3. Gerçeklikten Kopma ve Kimlik Krizi
Dizilerde gösterilen yaşamlar, lüks evler, pahalı arabalar, gösterişli kıyafetler…
Bir ortaokul çocuğu bunları izlediğinde, kendi hayatına baktığında değersizlik hissine kapılıyor.
Kendini beğenmiyor, ailesinden utanıyor, “neden bizde yok” diye sorguluyor.
Oysa o dizilerdeki hayatlar gerçek değil; ama çocuğun ruhunda bıraktığı eksiklik duygusu gayet gerçek.
4. Zaman İsrafı ve Düşünme Yetisinin Zayıflaması
Bir dizi ortalama 120 dakika sürüyor. Çocuk haftada birkaç bölüm izlediğinde, neredeyse ders çalışmaya, kitap okumaya, düşünmeye ayıracağı tüm vakti tüketmiş oluyor.
Ekrana bakan göz, düşünmeyi unutur. Sürekli hazır sahnelerle beslenen zihin, kendi hayal gücünü kullanmaz. Bu da yavaş yavaş düşünme yetisinin körelmesine yol açar.
5. Değer Erozyonu: Kötü İyiye, Haram Helale Dönüşüyor
En tehlikelisi ise “ahlaki bulanıklık”.
Dizilerdeki kötü karakterler sevimli, günahkâr insanlar “fedakâr” gibi gösteriliyor.
Yani kötülük cazip, iyilik sıkıcı bir hale getiriliyor.
Bu da çocukların doğruyla yanlışı karıştırmasına neden oluyor.
Artık neyin günah, neyin sevap; neyin yanlış, neyin doğru olduğu bulanıklaşıyor.
Ne Yapmalı?
Eleştirmenin ötesinde bir çare üretmek zorundayız.
Çocuklarımızı dizi ekranlarından uzak tutarken, onların boşluğunu da doldurmalıyız.
Nitelikli çizgi filmler ve değer temalı çocuk dizileri seçilmeli.
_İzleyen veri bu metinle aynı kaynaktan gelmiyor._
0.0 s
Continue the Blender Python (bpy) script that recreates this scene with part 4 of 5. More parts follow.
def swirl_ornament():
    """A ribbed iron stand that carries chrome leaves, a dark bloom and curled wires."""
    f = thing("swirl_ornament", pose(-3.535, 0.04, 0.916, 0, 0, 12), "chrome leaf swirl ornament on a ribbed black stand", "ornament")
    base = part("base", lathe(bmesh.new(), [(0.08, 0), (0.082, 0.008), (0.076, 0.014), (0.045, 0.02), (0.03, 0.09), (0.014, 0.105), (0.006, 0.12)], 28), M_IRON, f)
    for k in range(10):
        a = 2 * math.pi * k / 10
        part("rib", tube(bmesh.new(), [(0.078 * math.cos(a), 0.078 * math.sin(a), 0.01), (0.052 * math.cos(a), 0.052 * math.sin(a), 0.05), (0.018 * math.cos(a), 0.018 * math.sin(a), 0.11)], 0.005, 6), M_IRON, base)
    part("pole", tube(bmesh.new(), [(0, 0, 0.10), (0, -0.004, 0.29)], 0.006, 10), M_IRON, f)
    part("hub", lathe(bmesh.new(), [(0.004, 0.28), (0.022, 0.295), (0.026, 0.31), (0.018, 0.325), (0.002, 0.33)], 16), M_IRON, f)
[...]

Ailece izlenecek içerikler, beraberce değerlendirilip konuşulmalı.
Kitap okuma, doğa gezileri, sanatsal etkinlikler gibi faaliyetlerle çocuklar ekran yerine hayatın içine yönlendirilmeli.
Ve en önemlisi, ebeveynler de örnek olmalı. Ekrana değil, çocuğunun gözlerine bakan bir anne-baba…
Unutmayalım:
Bir dizi karakteri, bir çocuğun kahramanı olabilir. Ama o kahraman yanlışsa, o çocuğun geleceği de yanlış yola sapabilir.
Bizim görevimiz, sadece televizyonu kapatmak değil; doğru olanı göstermek, doğruyu yaşatmaktır.
Çünkü çocuklarımız geleceğimizdir.
Ve hiçbir gelecek, bir dizi uğruna feda edilemez.